**Problem statement**
Look at the data below and print exactly the lines from its first line through the line with "0.0313), 0.5, 0.3)"; the pictures stay out of the copy.
● ● ● ● ● ● ●
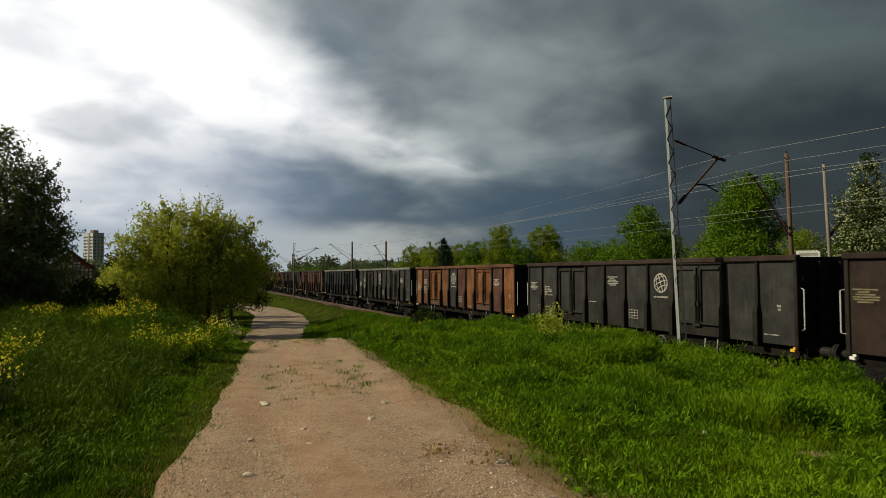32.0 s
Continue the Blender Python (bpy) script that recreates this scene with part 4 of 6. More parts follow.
C_RIMGREY = paint("pale_grey_rim", (0.1500, 0.1472, 0.1380), 0.2, 0.4)
C_RIMDUST = paint("dusty_brown_rim", (0.11, 0.09, 0.07), 0.25, 0.3)
C_RIMRUST = paint("rust_red_rim", (0.1251, 0.0534, 0.0313), 0.5, 0.3)


def wagon_template():
    """A four-axle open coal wagon, built once. y is along the train and -y leads; z is 0 on the rail."""
    t = thing("gondola_wagon", pose(0, 0, 0), "open coal wagon", "freight wagon", "coal wagons of the train")
    panel = Shape().box((SIDE, -PW / 2 + 0.005, Z0), (SIDE + 0.06, PW / 2 - 0.005, Z1), 0.012).mesh("wall_panel", C_GREY)
    leaf_w = DW / 2 - 0.06
    door_zs = (1.44, Z1 - 0.06)
    door = Shape().box((SIDE + 0.05, -leaf_w / 2, door_zs[0]), (SIDE + 0.10, leaf_w / 2, door_zs[1]), 0.01)
    ring_pts = []
    for x_, inset in ((SIDE + 0.052, 0.03), (SIDE - 0.012, 0.04), (SIDE - 0.012, 0.10), (SIDE + 0.052, 0.11)):
        y_, lo_, hi_ = leaf_w / 2 - inset, door_zs[0] + inset, door_zs[1] - inset - 0.03
        ring_pts.append([(x_, -y_, lo_), (x_, y_, lo_), (x_, y_, hi_), (x_, -y_, hi_)])
    door_frame = Shape().loft(ring_pts, caps=False).mesh("door_frame", C_GREY)
    door = door.mesh("door", C_GREY)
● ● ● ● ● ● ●
**Exercise answer**
32.0 s
Continue the Blender Python (bpy) script that recreates this scene with part 4 of 6. More parts follow.
C_RIMGREY = paint("pale_grey_rim", (0.1500, 0.1472, 0.1380), 0.2, 0.4)
C_RIMDUST = paint("dusty_brown_rim", (0.11, 0.09, 0.07), 0.25, 0.3)
C_RIMRUST = paint("rust_red_rim", (0.1251, 0.0534, 0.0313), 0.5, 0.3)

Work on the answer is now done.